Keputusan Mendagri tentang penunjukan keduanya sebagai Pj/Pjs tidaklah dieksekusi melalui pelantikan karena sejak tanggal tersebut keduanya sudah berstatus sebagai Pj/Pjs yang disebabkan oleh berakhirnya masa jabatan Bupati defenitif.

Plh Bupati dan Kewenangan Mandat
Apakah tidak dilantiknya Pj/Pjs Bupati Busel dan Mubar bermakna tidak adanya Pj/Pjs di dua daerah tersebut? Tentu tidak, sebagaimana diuraikan di atas. Malah bertambah kacau jika ditutupi dengan menunjuk Plh Bupati.
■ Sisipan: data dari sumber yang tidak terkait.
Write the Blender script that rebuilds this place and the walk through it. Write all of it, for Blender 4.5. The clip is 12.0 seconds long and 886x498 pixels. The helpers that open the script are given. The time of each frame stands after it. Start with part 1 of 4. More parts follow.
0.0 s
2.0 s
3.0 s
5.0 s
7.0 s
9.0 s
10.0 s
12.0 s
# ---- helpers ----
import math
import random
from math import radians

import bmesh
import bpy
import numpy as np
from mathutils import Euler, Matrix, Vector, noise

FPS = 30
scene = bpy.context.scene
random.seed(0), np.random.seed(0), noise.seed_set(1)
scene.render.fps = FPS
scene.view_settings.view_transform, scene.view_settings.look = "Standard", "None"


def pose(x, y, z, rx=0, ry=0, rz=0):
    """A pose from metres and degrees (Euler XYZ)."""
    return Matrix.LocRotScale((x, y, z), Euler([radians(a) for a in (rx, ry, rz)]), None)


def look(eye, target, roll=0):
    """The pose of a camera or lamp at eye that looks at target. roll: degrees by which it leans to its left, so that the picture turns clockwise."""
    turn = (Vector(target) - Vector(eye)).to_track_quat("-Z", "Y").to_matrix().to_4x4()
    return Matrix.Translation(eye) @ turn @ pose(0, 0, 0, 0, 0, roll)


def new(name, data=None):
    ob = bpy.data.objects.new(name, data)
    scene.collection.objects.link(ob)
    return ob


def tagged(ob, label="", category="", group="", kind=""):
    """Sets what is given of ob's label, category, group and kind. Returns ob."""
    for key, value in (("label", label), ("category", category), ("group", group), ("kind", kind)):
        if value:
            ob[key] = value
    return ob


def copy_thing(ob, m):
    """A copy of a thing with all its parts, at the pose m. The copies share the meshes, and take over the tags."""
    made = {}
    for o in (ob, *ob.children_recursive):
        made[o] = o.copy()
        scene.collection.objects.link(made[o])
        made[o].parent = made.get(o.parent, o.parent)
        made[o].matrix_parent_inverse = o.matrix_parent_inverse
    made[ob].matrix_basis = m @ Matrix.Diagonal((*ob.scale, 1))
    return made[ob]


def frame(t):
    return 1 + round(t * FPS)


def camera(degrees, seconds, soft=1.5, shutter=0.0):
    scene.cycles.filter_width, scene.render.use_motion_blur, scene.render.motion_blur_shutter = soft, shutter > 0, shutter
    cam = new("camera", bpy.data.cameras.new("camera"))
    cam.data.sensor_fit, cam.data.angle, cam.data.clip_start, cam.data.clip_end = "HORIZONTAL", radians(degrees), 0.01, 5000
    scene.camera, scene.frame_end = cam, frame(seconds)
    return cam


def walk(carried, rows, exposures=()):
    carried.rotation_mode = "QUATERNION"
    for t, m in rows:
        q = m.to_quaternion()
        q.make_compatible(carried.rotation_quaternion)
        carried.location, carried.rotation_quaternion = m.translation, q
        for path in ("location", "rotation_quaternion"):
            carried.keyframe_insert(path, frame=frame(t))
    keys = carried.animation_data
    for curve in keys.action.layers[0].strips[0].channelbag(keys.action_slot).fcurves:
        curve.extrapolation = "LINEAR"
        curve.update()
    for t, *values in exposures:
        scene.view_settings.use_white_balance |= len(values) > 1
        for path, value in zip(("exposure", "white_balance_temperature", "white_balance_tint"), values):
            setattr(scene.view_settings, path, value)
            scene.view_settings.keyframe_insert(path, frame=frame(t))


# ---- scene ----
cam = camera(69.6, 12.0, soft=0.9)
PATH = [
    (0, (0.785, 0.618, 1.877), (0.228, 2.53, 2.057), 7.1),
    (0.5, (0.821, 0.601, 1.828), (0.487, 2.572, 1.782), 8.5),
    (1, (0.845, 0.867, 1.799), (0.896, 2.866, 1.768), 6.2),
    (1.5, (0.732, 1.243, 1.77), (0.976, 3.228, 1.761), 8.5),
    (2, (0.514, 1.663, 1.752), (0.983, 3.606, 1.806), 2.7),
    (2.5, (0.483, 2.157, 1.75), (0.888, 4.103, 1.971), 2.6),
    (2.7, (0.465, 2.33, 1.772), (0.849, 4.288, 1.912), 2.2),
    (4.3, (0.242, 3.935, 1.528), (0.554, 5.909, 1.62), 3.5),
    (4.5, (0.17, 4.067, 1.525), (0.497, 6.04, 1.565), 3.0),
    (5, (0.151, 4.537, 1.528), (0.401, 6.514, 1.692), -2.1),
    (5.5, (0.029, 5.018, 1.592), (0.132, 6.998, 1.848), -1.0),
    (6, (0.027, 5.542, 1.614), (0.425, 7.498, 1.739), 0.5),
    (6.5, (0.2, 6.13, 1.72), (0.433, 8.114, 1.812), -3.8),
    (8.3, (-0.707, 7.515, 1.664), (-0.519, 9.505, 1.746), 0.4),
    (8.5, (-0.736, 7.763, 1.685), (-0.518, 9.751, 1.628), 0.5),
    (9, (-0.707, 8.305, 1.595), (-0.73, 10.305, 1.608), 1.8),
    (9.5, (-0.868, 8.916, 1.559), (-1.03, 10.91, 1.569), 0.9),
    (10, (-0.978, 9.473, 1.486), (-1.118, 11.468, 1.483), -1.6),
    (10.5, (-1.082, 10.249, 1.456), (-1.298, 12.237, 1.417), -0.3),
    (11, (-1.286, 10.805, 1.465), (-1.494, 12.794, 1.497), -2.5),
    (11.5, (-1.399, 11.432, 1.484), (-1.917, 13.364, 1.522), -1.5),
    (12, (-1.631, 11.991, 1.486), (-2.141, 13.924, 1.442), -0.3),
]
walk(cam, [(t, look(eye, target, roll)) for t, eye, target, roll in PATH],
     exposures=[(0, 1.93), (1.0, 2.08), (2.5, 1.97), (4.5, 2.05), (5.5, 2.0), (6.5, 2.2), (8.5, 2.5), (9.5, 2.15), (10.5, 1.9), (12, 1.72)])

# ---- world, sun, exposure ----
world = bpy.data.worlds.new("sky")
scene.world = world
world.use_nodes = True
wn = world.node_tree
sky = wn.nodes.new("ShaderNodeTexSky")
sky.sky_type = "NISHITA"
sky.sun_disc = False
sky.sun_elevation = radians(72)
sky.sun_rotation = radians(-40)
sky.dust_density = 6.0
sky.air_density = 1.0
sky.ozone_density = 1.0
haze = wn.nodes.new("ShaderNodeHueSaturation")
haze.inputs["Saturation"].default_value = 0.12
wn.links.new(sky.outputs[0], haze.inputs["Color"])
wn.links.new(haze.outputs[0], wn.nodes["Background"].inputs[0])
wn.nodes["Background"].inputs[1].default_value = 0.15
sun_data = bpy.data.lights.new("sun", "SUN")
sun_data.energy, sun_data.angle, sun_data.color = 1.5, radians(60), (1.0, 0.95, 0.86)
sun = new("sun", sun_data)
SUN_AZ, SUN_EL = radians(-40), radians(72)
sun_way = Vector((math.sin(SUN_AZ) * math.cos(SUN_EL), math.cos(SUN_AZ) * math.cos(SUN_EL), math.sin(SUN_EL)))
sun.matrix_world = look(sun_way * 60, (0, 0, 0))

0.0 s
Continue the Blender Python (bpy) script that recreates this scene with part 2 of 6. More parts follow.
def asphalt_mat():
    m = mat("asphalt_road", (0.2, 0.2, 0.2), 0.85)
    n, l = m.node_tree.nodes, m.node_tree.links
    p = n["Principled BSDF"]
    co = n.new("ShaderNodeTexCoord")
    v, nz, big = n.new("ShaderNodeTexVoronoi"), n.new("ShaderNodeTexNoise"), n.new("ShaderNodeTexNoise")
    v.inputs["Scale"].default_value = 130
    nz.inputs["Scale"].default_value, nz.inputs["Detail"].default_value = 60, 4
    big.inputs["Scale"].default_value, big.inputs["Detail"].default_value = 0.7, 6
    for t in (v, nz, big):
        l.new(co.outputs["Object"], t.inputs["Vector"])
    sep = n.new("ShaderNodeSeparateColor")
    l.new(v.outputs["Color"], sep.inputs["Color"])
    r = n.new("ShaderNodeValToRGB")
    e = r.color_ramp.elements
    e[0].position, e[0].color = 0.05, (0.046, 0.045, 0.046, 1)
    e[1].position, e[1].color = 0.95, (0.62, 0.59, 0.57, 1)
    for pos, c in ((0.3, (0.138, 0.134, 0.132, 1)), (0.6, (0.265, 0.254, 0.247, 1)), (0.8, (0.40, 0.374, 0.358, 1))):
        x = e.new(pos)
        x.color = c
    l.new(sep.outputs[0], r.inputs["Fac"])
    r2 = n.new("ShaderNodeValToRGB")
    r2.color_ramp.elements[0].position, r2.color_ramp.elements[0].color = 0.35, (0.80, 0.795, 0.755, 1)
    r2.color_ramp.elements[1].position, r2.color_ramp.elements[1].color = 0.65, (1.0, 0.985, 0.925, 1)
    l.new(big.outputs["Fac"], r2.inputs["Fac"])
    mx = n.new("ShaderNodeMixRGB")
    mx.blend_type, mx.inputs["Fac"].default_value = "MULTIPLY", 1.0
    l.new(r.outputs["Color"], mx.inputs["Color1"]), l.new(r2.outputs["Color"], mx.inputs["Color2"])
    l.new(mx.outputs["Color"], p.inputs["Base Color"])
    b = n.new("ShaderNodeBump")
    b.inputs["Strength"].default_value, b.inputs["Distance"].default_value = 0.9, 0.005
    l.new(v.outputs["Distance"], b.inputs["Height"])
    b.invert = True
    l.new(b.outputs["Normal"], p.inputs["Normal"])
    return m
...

Plh adalah pejabat pelaksana harian dimana pejabat defenitifnya berhalangan sementara, yang harus dipisahkan dengan dengan pejabat defenitif yang berhalangan tetap, habis masa jabatannya, dan penjabat GBW DOB.

Bupati Busel dan Bupati Mubar sudah habis masa jabataannya. Habisnya masa jabatannya bukan karena meninggal dunia tetapi karena Pilkada baru dilaksanakan tahun 2024. Sehingga, terdapat kekosongan jabatan Bupati di dua daerah itu. Untuk sementara waktu, jabatan Bupati diisi oleh Pj/Pjs yang ditunjuk oleh Mendagri sampai dengan dilantiknya Kepala Daerah dan Wakil Kepala Daerah hasil Pilkada 2024.

Penujukan Pj/Pjs GBW oleh Mendagri melalui Keputusan secara otomatis mereka berubah status sebagai Pj/Pjs GBW, tidak terkecuali Pj/Pjs Bupati pada dua daerah di Sultra. Dengan demikian, siaran pers yang dikeluarkan oleh Pemerintah Provinsi Sulawesi Tenggara yang mengklaim adanya penundaan pelantikan Pj/Pjs Busel dan Mubar adalah satu kesalahan fatal. Legalitas siaran pers tidak ditemukan dalam peraturan perundang-undangan sehingga tidak mempunyai kekuatan hukum mengikat.

Sebelum mengakhiri tulisan ini, izinkan saya menyampaikan hal yang sudah umum diketahui publik. Kewenangan Ali Mazi melakukan pelantikan pejabat Bupati/Wali Kota defenitif adalah kewenangan mandat dalam kedudukan sebagai wakil Pemerintah Pusat. Meskipun, misalnya Pj/Pjs Bupati Busel dan Mubar mesti dilantik dulu oleh Gubernur Ali Mazi, namun kewenangan pelantikan bisa ditarik/dicabut oleh Mendagri. Mendagri sendirilah yang melantiknya.